■ **Given task**
Print all of the lines exactly. Any picture among them stays out.

■ **Given material**
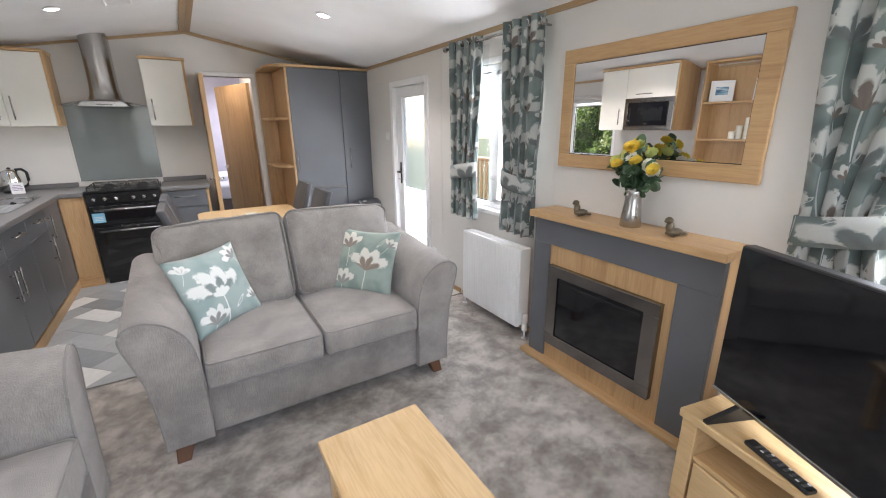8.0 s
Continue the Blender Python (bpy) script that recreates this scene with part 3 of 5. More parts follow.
def drape(name, label, x, y0, y1, z0, z1, tie=None, pinch=0.5, to=0.5, side=1, folds=5, shift=0.0, flare=1.0):
    """A gathered curtain hung from eyelets beside a side wall. tie: the height of the tie-back; to: the end of its width towards which it is gathered."""
    c = thing(name, label, "curtain", (x, (y0 + y1) / 2, z0), "floral curtains")
    bm = bmesh.new()
    uvl = bm.loops.layers.uv.new("cloth")
    nu, nv = 72, 44
    grid = []
    for j in range(nv + 1):
        z = z0 + (z1 - z0) * j / nv
        k = 1.0
        if tie:
            d = (z - tie)
            k = 1 - pinch * math.exp(-(d / (0.42 if d > 0 else 0.36)) ** 2)
            if d < 0:
                k *= flare
        row = []
        for i in range(nu + 1):
            u = i / nu
            yy = y0 + (y1 - y0) * (to + (u - to) * k)
            ph = 2 * math.pi * folds * u
            amp = 0.034 * (0.75 + 0.25 * k) * (0.8 + 0.3 * math.sin(5 * u + z * 1.3))
            xx = x + amp * math.sin(ph + 0.5 * math.sin(2.2 * z + shift)) + 0.008 * noise.noise(Vector((u * 6, z * 5, shift)))
            row.append(bm.verts.new((xx, yy + 0.010 * math.sin(2 * ph + z * 2), z)))
        grid.append(row)
    cloth = (y1 - y0) * 1.9
    for j in range(nv):
        for i in range(nu):
            ids = ((i, j), (i + 1, j), (i + 1, j + 1), (i, j + 1))
            f = bm.faces.new([grid[b][a] for a, b in ids])
            for loop, (a, b) in zip(f.loops, ids):
                loop[uvl].uv = (shift + cloth * a / nu, (z1 - z0) * b / nv + shift * 0.4)
    ob = part("cloth", bm, M_CURTAIN, c, "", True)
    sol = ob.modifiers.new("thickness", "SOLIDIFY")
    sol.thickness = 0.003
    if tie:
        w = (y1 - y0) * (1 - pinch)
        yc = y0 + (y1 - y0) * (to + (0.5 - to) * (1 - pinch))
        band = bmesh.new()
        uvb = band.loops.layers.uv.new("cloth")
        rings = []
        for k in range(25):
            a = 2 * math.pi * k / 24
            r = Vector((x + 0.058 * math.cos(a), yc + (w / 2 + 0.022) * math.sin(a), 0))
            rings.append([band.verts.new(r + Vector((0.004 * math.cos(a) * q, 0, tie - 0.055 + 0.11 * q + 0.025 * math.sin(a) * (1 if to < 0.5 else -1)))) for q in (0, 0.33, 0.66, 1)])
        for k in range(24):
            for q in range(3):
                f = band.faces.new((rings[k][q], rings[k + 1][q], rings[k + 1][q + 1], rings[k][q + 1]))
                for loop, (a, b) in zip(f.loops, ((k, q), (k + 1, q), (k + 1, q + 1), (k, q + 1))):
                    loop[uvb].uv = (shift + 7 + 0.02 * a, 0.035 * b)
        tb = part("tie_back", band, M_TIE if side > 0 else M_CURTAIN, c, "teal tie-back band", True)
        tb.modifiers.new("thickness", "SOLIDIFY").thickness = 0.004
    for k in range(folds):
        yk = y0 + (y1 - y0) * (k + 0.5) / folds
        ring = tube([(x + 0.012 * (-1) ** k, yk + 0.022 * math.cos(a * math.pi / 8), z1 - 0.04 + 0.022 * math.sin(a * math.pi / 8)) for a in range(16)], 0.004, True, 6)
        part("eyelet", ring, M_CHROME, c, "chrome eyelet", True)
    return c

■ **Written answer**
8.0 s
Continue the Blender Python (bpy) script that recreates this scene with part 3 of 5. More parts follow.
def drape(name, label, x, y0, y1, z0, z1, tie=None, pinch=0.5, to=0.5, side=1, folds=5, shift=0.0, flare=1.0):
    """A gathered curtain hung from eyelets beside a side wall. tie: the height of the tie-back; to: the end of its width towards which it is gathered."""
    c = thing(name, label, "curtain", (x, (y0 + y1) / 2, z0), "floral curtains")
    bm = bmesh.new()
    uvl = bm.loops.layers.uv.new("cloth")
    nu, nv = 72, 44
    grid = []
    for j in range(nv + 1):
        z = z0 + (z1 - z0) * j / nv
        k = 1.0
        if tie:
            d = (z - tie)
            k = 1 - pinch * math.exp(-(d / (0.42 if d > 0 else 0.36)) ** 2)
            if d < 0:
                k *= flare
        row = []
        for i in range(nu + 1):
            u = i / nu
            yy = y0 + (y1 - y0) * (to + (u - to) * k)
            ph = 2 * math.pi * folds * u
            amp = 0.034 * (0.75 + 0.25 * k) * (0.8 + 0.3 * math.sin(5 * u + z * 1.3))
            xx = x + amp * math.sin(ph + 0.5 * math.sin(2.2 * z + shift)) + 0.008 * noise.noise(Vector((u * 6, z * 5, shift)))
            row.append(bm.verts.new((xx, yy + 0.010 * math.sin(2 * ph + z * 2), z)))
        grid.append(row)
    cloth = (y1 - y0) * 1.9
    for j in range(nv):
        for i in range(nu):
            ids = ((i, j), (i + 1, j), (i + 1, j + 1), (i, j + 1))
            f = bm.faces.new([grid[b][a] for a, b in ids])
            for loop, (a, b) in zip(f.loops, ids):
                loop[uvl].uv = (shift + cloth * a / nu, (z1 - z0) * b / nv + shift * 0.4)
    ob = part("cloth", bm, M_CURTAIN, c, "", True)
    sol = ob.modifiers.new("thickness", "SOLIDIFY")
    sol.thickness = 0.003
    if tie:
        w = (y1 - y0) * (1 - pinch)
        yc = y0 + (y1 - y0) * (to + (0.5 - to) * (1 - pinch))
        band = bmesh.new()
        uvb = band.loops.layers.uv.new("cloth")
        rings = []
        for k in range(25):
            a = 2 * math.pi * k / 24
            r = Vector((x + 0.058 * math.cos(a), yc + (w / 2 + 0.022) * math.sin(a), 0))
            rings.append([band.verts.new(r + Vector((0.004 * math.cos(a) * q, 0, tie - 0.055 + 0.11 * q + 0.025 * math.sin(a) * (1 if to < 0.5 else -1)))) for q in (0, 0.33, 0.66, 1)])
        for k in range(24):
            for q in range(3):
                f = band.faces.new((rings[k][q], rings[k + 1][q], rings[k + 1][q + 1], rings[k][q + 1]))
                for loop, (a, b) in zip(f.loops, ((k, q), (k + 1, q), (k + 1, q + 1), (k, q + 1))):
                    loop[uvb].uv = (shift + 7 + 0.02 * a, 0.035 * b)
        tb = part("tie_back", band, M_TIE if side > 0 else M_CURTAIN, c, "teal tie-back band", True)
        tb.modifiers.new("thickness", "SOLIDIFY").thickness = 0.004
    for k in range(folds):
        yk = y0 + (y1 - y0) * (k + 0.5) / folds
        ring = tube([(x + 0.012 * (-1) ** k, yk + 0.022 * math.cos(a * math.pi / 8), z1 - 0.04 + 0.022 * math.sin(a * math.pi / 8)) for a in range(16)], 0.004, True, 6)
        part("eyelet", ring, M_CHROME, c, "chrome eyelet", True)
    return c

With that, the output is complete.